**EXERCISE AIM:**
Quote the whole listing word for word. Do not include the pictures.

**DATA SHOWN:**

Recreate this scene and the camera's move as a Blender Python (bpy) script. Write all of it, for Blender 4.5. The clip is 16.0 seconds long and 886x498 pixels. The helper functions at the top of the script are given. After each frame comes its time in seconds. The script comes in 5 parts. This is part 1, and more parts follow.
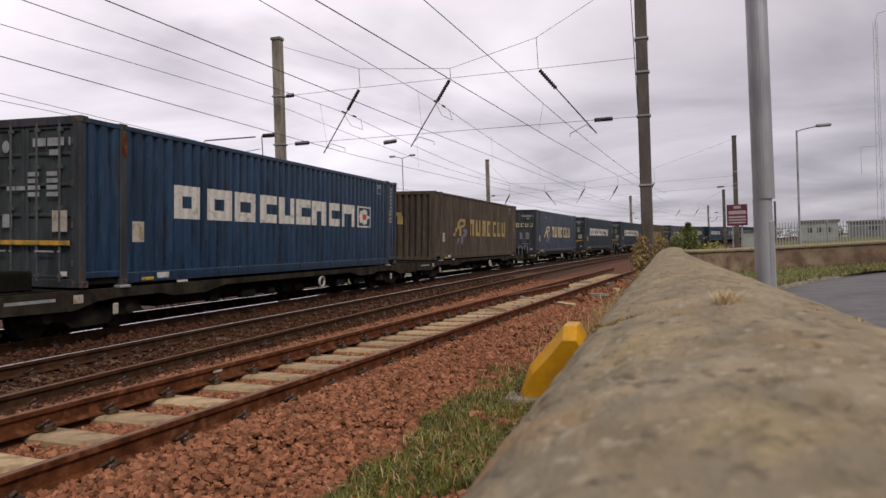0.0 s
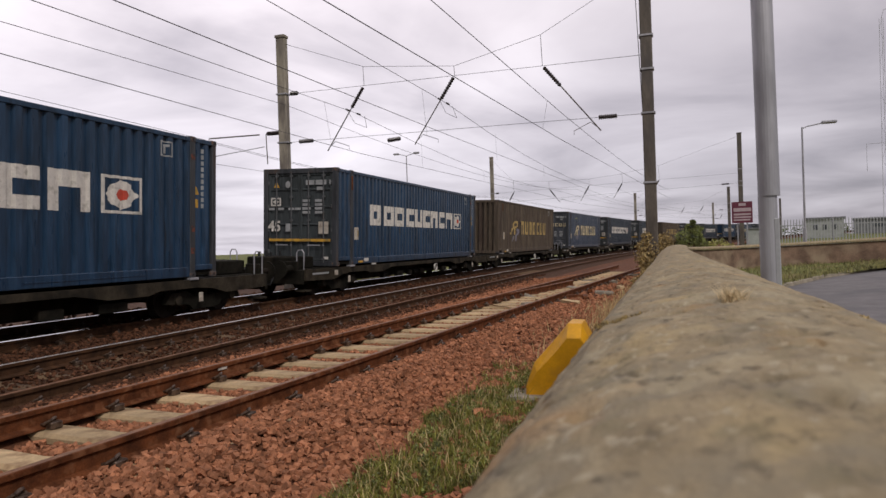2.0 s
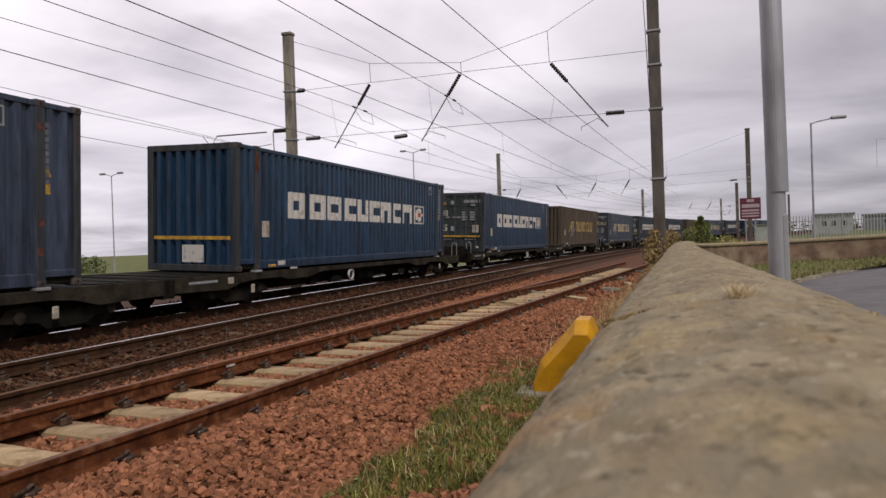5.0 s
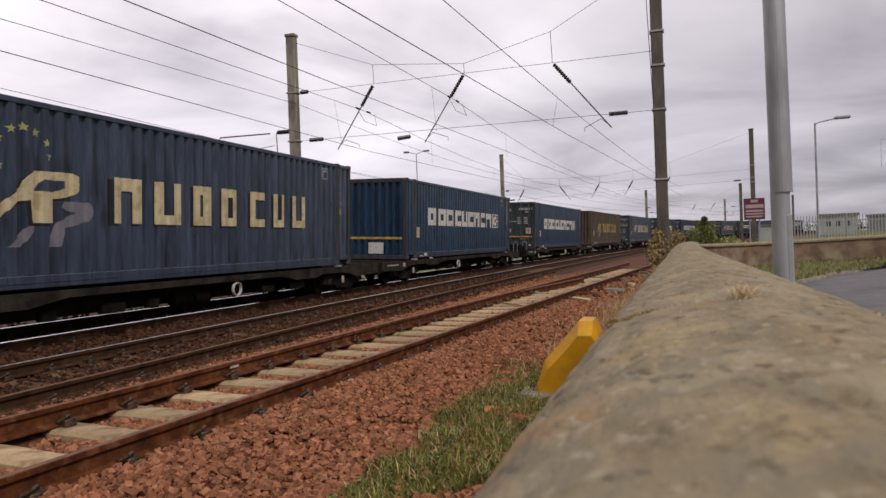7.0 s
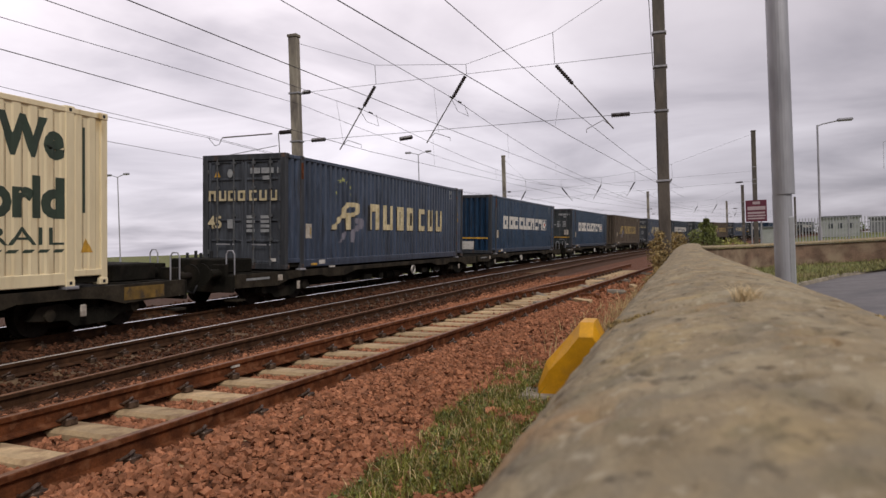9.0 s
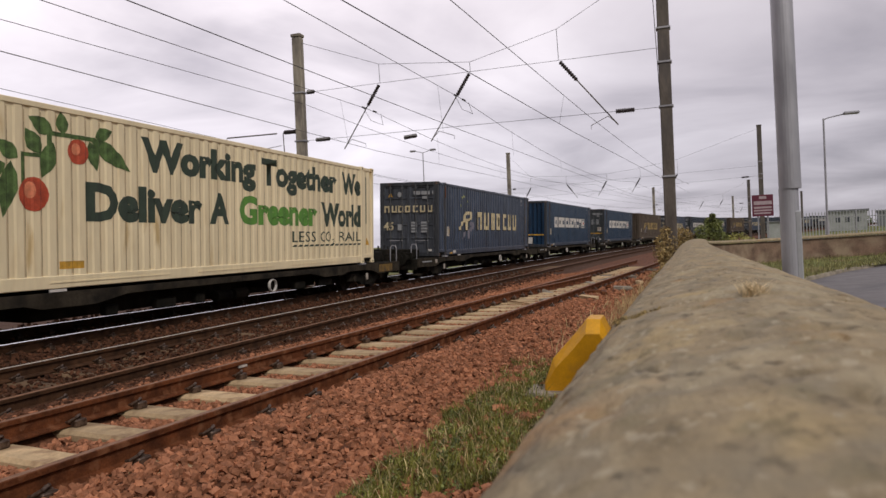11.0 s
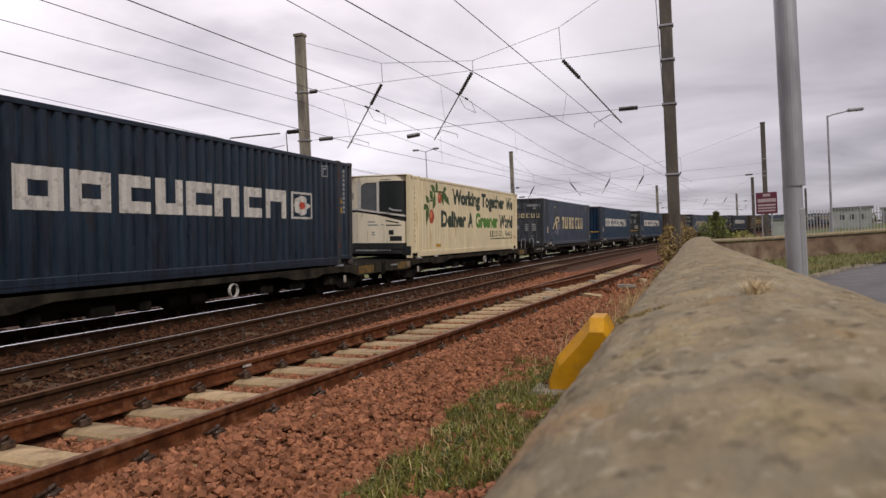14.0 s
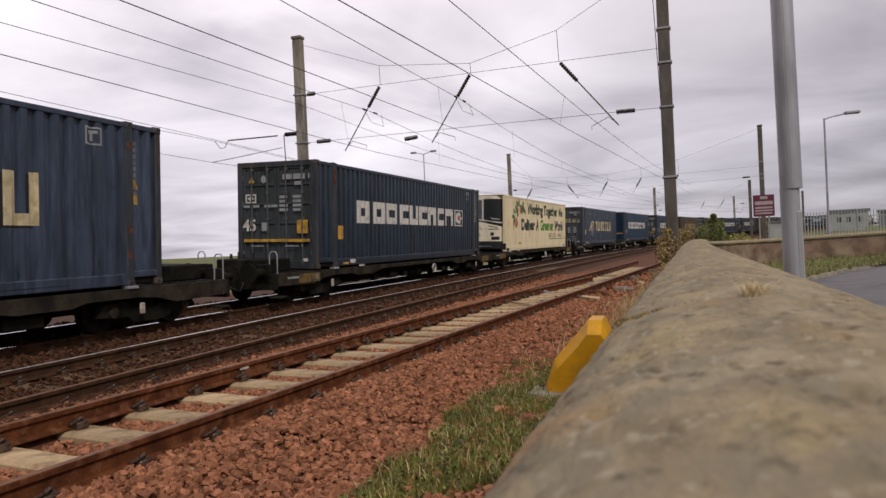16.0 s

**FULL ANSWER:**
Recreate this scene and the camera's move as a Blender Python (bpy) script. Write all of it, for Blender 4.5. The clip is 16.0 seconds long and 886x498 pixels. The helper functions at the top of the script are given. After each frame comes its time in seconds. The script comes in 5 parts. This is part 1, and more parts follow.
0.0 s
2.0 s
5.0 s
7.0 s
9.0 s
11.0 s
14.0 s
16.0 s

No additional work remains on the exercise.